Design sprint interviews grid - from "How To Solve Big Problems and Test New Ideas in Just Five Days" by Jake Knapp

Look for patterns and themes in the feedback and work towards prioritising these into your backlog as items or features to address in the next iteration of your product.

Key takeaways

  • The user is king. The entire design sprint process is user-centred. It builds products and services based on a solid understanding of the user’s wants and needs and asks for feedback and validation directly from them towards the end of the sprint.
  • Considers all perspectives. Design Sprints gather all important people in one place. This means that there’s less bureaucracy and siloed structure in the organisation because the process facilitates cross-team collaboration.
  • It’s efficient and effective. A sprint cuts out all inefficiencies and ineffective discussions.
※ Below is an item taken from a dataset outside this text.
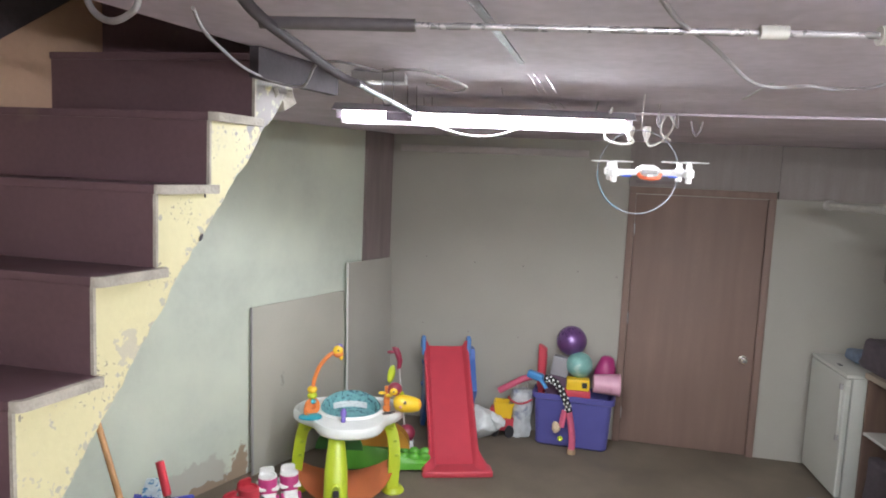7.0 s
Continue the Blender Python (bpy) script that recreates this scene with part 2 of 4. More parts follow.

No more dreadful back-to-back meetings that take up your entire day leaving you with little time to get anything done. A five-day sprint forces you and your team to focus and work towards something realistic by the end of the week.
  • Manages your stakeholder expectations. There is clear visibility and alignment from everyone on Day 1. Getting your stakeholders’ buy-in early on and throughout the sprint discussions builds trust and respect between all parties.
  • Learn fast, fail fast. The sprint helps to obtain a clear vision of the goals upfront. It forces you to make critical decisions and solve complex problems fast. This means that you and your team can save months of design, engineering and, development costs. The bonus? You’ll be able to get your product to market faster because you focussed on the right thing.

Final words

I found the Design Sprint masterclass to be a great introduction to the concept and methodology. In comparison to the book (which I would also recommend reading), it was a fun and interactive way to get practical experience in a classroom environment. I plan to use this process in my work going forward and hope to influence how other people in my organisation view and approach complex problems.